Il peso del malessere sul fatturato
L’altra faccia della medaglia resta il malessere. Appena il 10% dei lavoratori “sta bene nel contesto organizzativo”. Lo rivela l’ultimo studio diffuso dall’Osservatorio HR Innovation Practice del Politecnico di Milano, che ci spiega: aumentano i quiet quitter, lavoratori disillusi che si limitano a fare il minimo indispensabile. “Per questo noi abbiamo puntato sulla partecipazione – rimarca Mazzini –. Il malessere spiega anche il dato sulla produttività, siamo tra gli ultimi in Europa. Mentre abbiamo verificato che quell’indicatore cresce, assieme ai salari, se il lavoratore si sente valorizzato”.

Dal turismo al commercio: i settori più colpiti
Ma quali sono i settori più coinvolti dal fenomeno delle Grandi dimissioni? Sicuramente il grosso si concentra ancora tra commercio e turismo, anche per il numero di assunzioni. Però Diego Lorenzi della Fisascat Cisl nazionale corregge la definizione. “Io la chiamo Grande Fuga. Perché c’è una fetta consistente di lavoratori disposta anche a peggiorare la propria retribuzione pur di avere una qualità di vita più alta. Quindi evade, scappa”. E quali sono le prospettive future? “Mi aspetto un ritorno, se nella contrattazione riusciremo a parlare di un’organizzazione diversa dall’attuale, ad esempio non tutte le domeniche e non tutte le festività lavorative, se riusciremo a contrattare le fasce orarie, che nella grande distribuzione cambiano sempre in funzione della clientela. Altrimenti, questa tendenza addirittura aumenterà”. Resta una domanda: dopo le dimissioni, si va a stare meglio? “Nella mia esperienza – confida Lorenzi –, continuo a vedere persone che escono e peggiorano la propria gratificazione, anche se migliorano la vita privata”.

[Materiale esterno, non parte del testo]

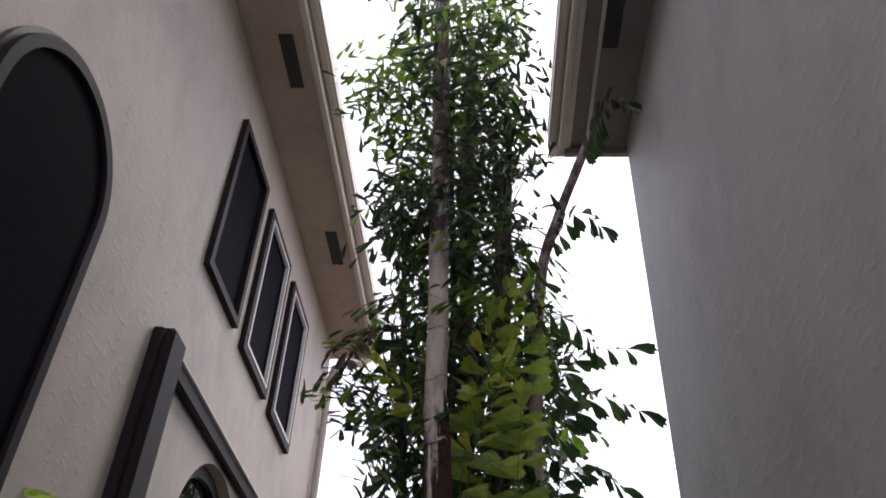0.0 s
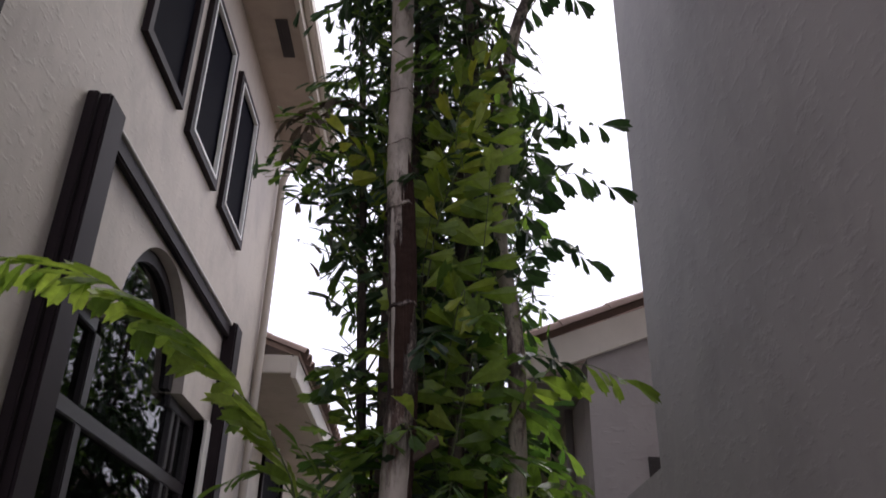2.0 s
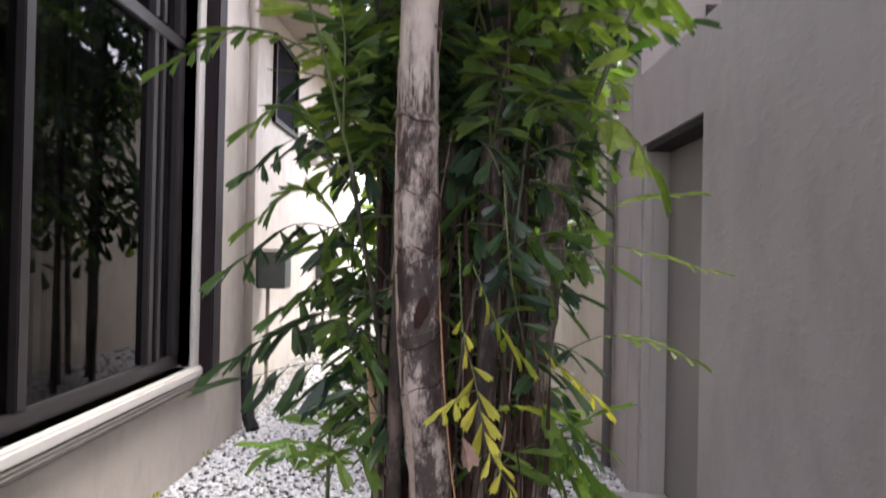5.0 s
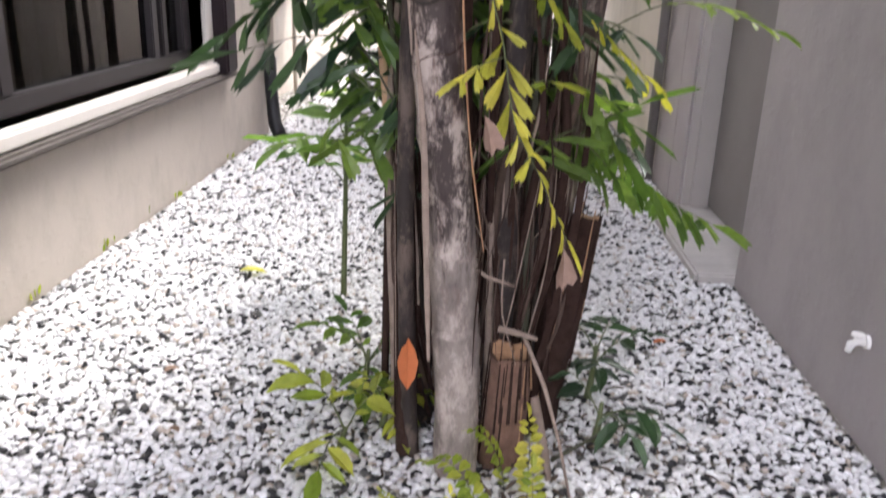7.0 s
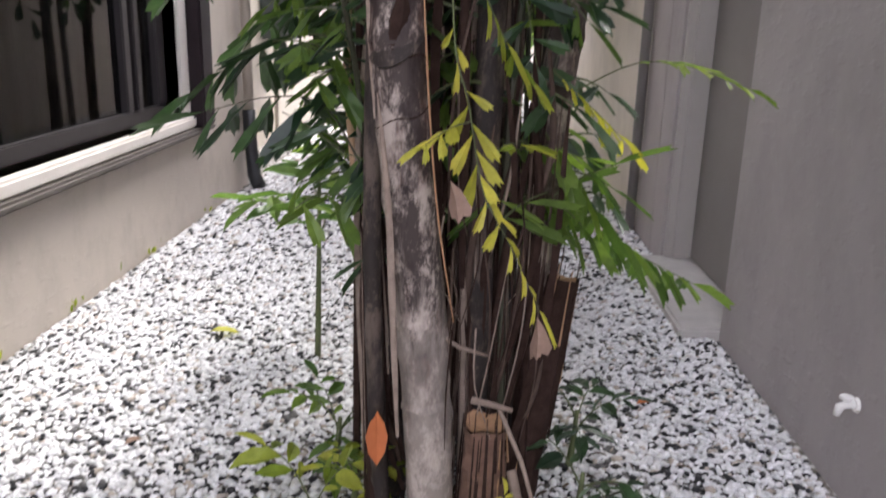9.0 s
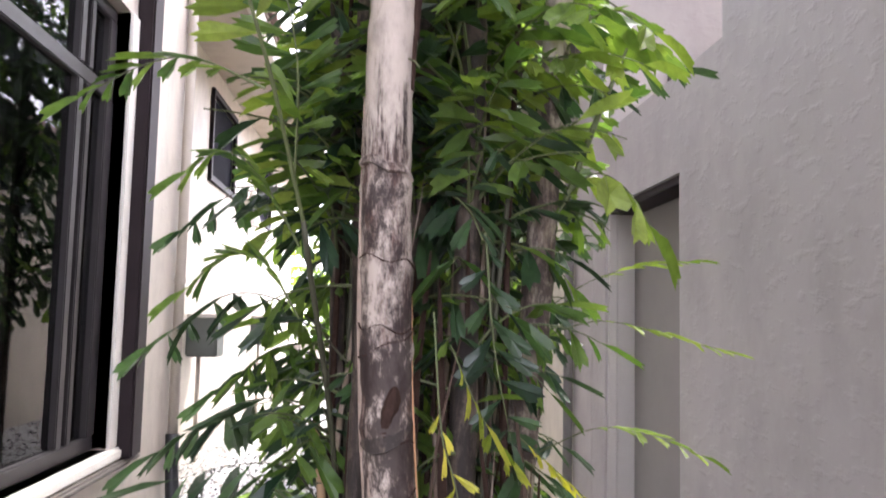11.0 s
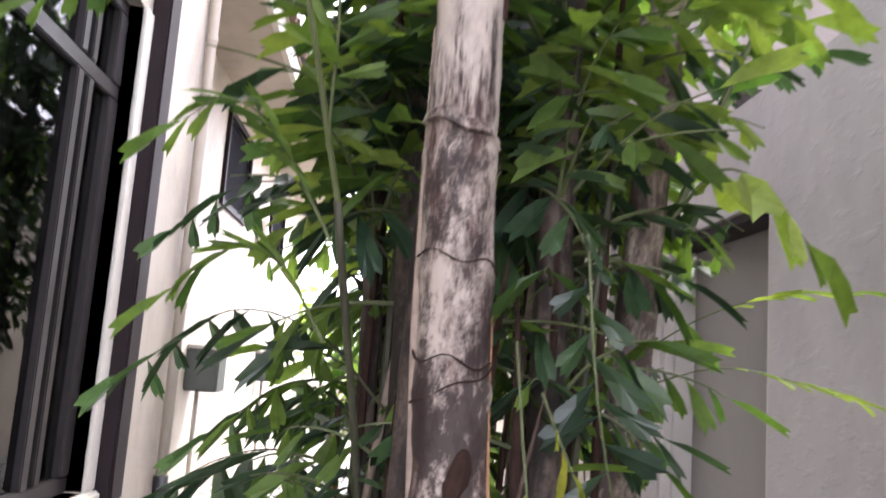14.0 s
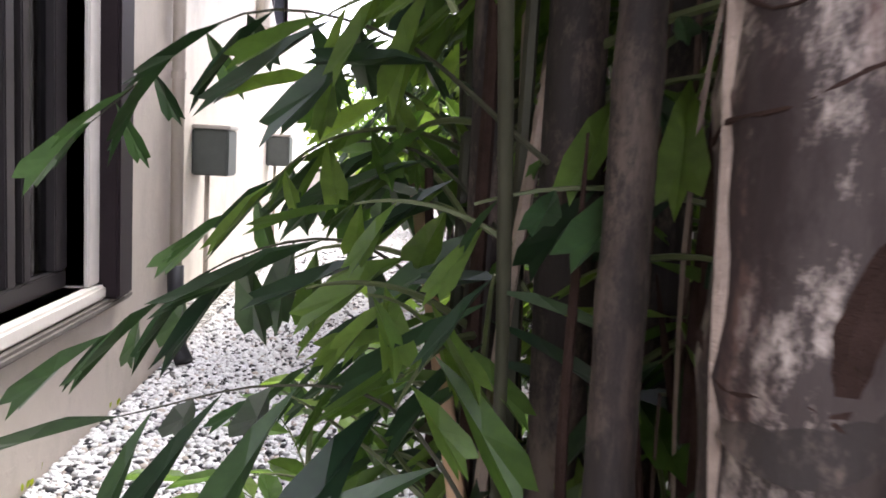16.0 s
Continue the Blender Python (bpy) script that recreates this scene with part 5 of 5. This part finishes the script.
def bush(at, r, h, seed, material, label, name="garden_tree"):
    rg = random.Random(seed)
    t = holder(name, (0, 0, 0), label, "tree", "far trees")
    x, y = at
    soup("trunk", *tube(spline([(x, y, -0.05), (x + 0.1, y, h * 0.35), (x, y + 0.1, h * 0.7)], 8), [0.09 * r * (1 - 0.09 * i) for i in range(9)], 8), M_BARK3, t)
    V, F = [], []
    for k in range(900):
        a, e = rg.uniform(0, 6.28), rg.gauss(0, 0.45)
        rr = r * (0.45 + 0.55 * rg.random()) * (1 + 0.35 * noise.noise(Vector((math.cos(a) * 2 + seed, math.sin(a) * 2, e * 3))))
        c = Vector((x + rr * math.cos(a) * math.cos(e), y + rr * math.sin(a) * math.cos(e), h * 0.62 + rr * math.sin(e) * 1.1 + rg.gauss(0, h * 0.12)))
        if c.z < 0.1:
            continue
        u = Vector((rg.uniform(-1, 1), rg.uniform(-1, 1), rg.uniform(-0.8, 0.5))).normalized()
        w = u.cross(Vector((0.2, 0.1, 1))).normalized()
        leaflet(V, F, c, u, w, w.cross(u), rg.uniform(0.18, 0.34), 0.11, rg, False)
    tagged(soup("crown", V, F, material, t), kind="stuff")


bush((-2.6, 23.5), 1.5, 3.4, 201, L_LIGHT, "leafy garden tree behind the white wall")
bush((-0.6, 24.5), 1.3, 2.6, 202, L_MID, "leafy garden tree behind the white wall")
bush((1.4, 23.5), 1.6, 3.6, 203, L_MID, "leafy garden tree behind the white wall")
bush((-0.4, 18.6), 0.5, 1.1, 204, L_LIGHT, "low rounded shrub before the white wall", "garden_shrub")
bush((0.55, 16.5), 0.55, 2.4, 205, L_MID, "tall leafy shrub at the end of the passage", "garden_shrub")

# ---- roof tiles on the visible edges ----
tile_me = barrel_tile(0.42, 0.1)
east_roof, wing_roof = bpy.data.objects["roof_east_wing"], bpy.data.objects["roof_west_wing"]
ang = math.atan(SL)
for i in range(9):
    for j in range(3):
        t = new("roof_tile", tile_me)
        t.parent = east_roof
        x = 0.58 + i * 0.345
        t.matrix_basis = Matrix.Translation((x, GY - 0.03 + j * 0.2, rake(x) + 0.215 + 0.004 * ((i * 7 + j * 3) % 5))) @ Matrix.Rotation(-ang - 0.02, 4, "Y")
wang = math.atan(1.4 / 3.72)
for i in range(5):
    for j in range(46):
        t = new("roof_tile", tile_me)
        t.parent = wing_roof
        x = -1.13 - i * 0.35
        t.matrix_basis = Matrix.Translation((x, 8.36 + j * 0.205, 4.06 + (-1.18 - x) * 1.4 / 3.72 + 0.05 + 0.004 * ((i * 5 + j * 3) % 4))) @ Matrix.Rotation(math.pi, 4, "Z") @ Matrix.Rotation(-wang - 0.02, 4, "Y")

# ---- the pebbles ----
nr = np.random.RandomState(4)
phi = (1 + 5 ** 0.5) / 2
ico = np.array([(-1, phi, 0), (1, phi, 0), (-1, -phi, 0), (1, -phi, 0), (0, -1, phi), (0, 1, phi), (0, -1, -phi), (0, 1, -phi), (phi, 0, -1), (phi, 0, 1), (-phi, 0, -1), (-phi, 0, 1)]) / (1 + phi * phi) ** 0.5
tri = np.array([(0, 11, 5), (0, 5, 1), (0, 1, 7), (0, 7, 10), (0, 10, 11), (1, 5, 9), (5, 11, 4), (11, 10, 2), (10, 7, 6), (7, 1, 8), (3, 9, 4), (3, 4, 2), (3, 2, 6), (3, 6, 8), (3, 8, 9), (4, 9, 5), (2, 4, 11), (6, 2, 10), (8, 6, 7), (9, 8, 1)])


def scatter(x0, x1, y0, y1, pitch, r):
    xs, ys = np.meshgrid(np.arange(x0, x1, pitch), np.arange(y0, y1, pitch))
    n = xs.size
    c = np.stack([xs.ravel() + nr.uniform(-0.55, 0.55, n) * pitch, ys.ravel() + nr.uniform(-0.55, 0.55, n) * pitch, nr.uniform(0.0, 0.009, n)], 1)
    size = r * nr.uniform(0.65, 1.35, (n, 1)) * np.stack([nr.uniform(0.8, 1.3, n), nr.uniform(0.65, 1.0, n), nr.uniform(0.4, 0.7, n)], 1)
    v = ico[None] * (1 + nr.uniform(-0.22, 0.22, (n, 12, 1))) * size[:, None]
    a, b = nr.uniform(0, 6.283, n), nr.uniform(-0.5, 0.5, n)
    ca, sa, cb, sb = np.cos(a)[:, None], np.sin(a)[:, None], np.cos(b)[:, None], np.sin(b)[:, None]
    y, z = v[..., 1] * cb - v[..., 2] * sb, v[..., 1] * sb + v[..., 2] * cb
    w = np.stack([v[..., 0] * ca - y * sa, v[..., 0] * sa + y * ca, z], 2) + c[:, None]
    w[..., 0] = np.clip(w[..., 0], -1.538, 1.09)
    return w.reshape(-1, 3), (tri[None] + (np.arange(n) * 12)[:, None, None]).reshape(-1, 3)


sets = [scatter(-1.52, 1.08, 3.3, 6.4, 0.0155, 0.0124), scatter(-1.52, 1.08, 6.4, 9.5, 0.022, 0.0175), scatter(-1.88, 1.1, 9.5, 14, 0.034, 0.025)]
vv = np.concatenate([q[0] for q in sets])
off = np.cumsum([0] + [len(q[0]) for q in sets])
ff = np.concatenate([q[1] + o for q, o in zip(sets, off)])
me = bpy.data.meshes.new("gravel")
me.vertices.add(len(vv))
me.vertices.foreach_set("co", vv.astype(np.float32).ravel())
me.loops.add(ff.size)
me.loops.foreach_set("vertex_index", ff.astype(np.int32).ravel())
me.polygons.add(len(ff))
me.polygons.foreach_set("loop_start", np.arange(0, ff.size, 3, dtype=np.int32))
me.update(calc_edges=True)
me.materials.append(M_GRAVEL)
tagged(new("gravel", me), "white marble chips mixed with black pebbles", "gravel", kind="stuff")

I numeri delle dimissioni nella sanità
Un caso che merita approfondimento è sicuramente quello della sanità. Carlo Palermo, presidente nazionale Anaao Assomed, attinge alla Onaosi, ente assistenziale della categoria. E compone questo quadro: “I medici dipendenti del servizio sanitario nazionale, quindi ospedalieri, sono circa 120mila. Ogni anno ne escono 3mila, l’ultimo dato si riferisce al 2023. Il numero non tiene conto di chi raggiunge l’età della pensione, non sono comprese nemmeno mortalità o invalidità assoluta. L’uscita anticipata in questo caso dipende evidentemente solo dalle dimissioni. Si esce per i carichi di lavoro sempre più consistenti, perché si trascorrono i fine settimana in ospedale e si ha difficoltà ad andare in ferie”. Prospettive? “Al momento, non si vede un’inversione”.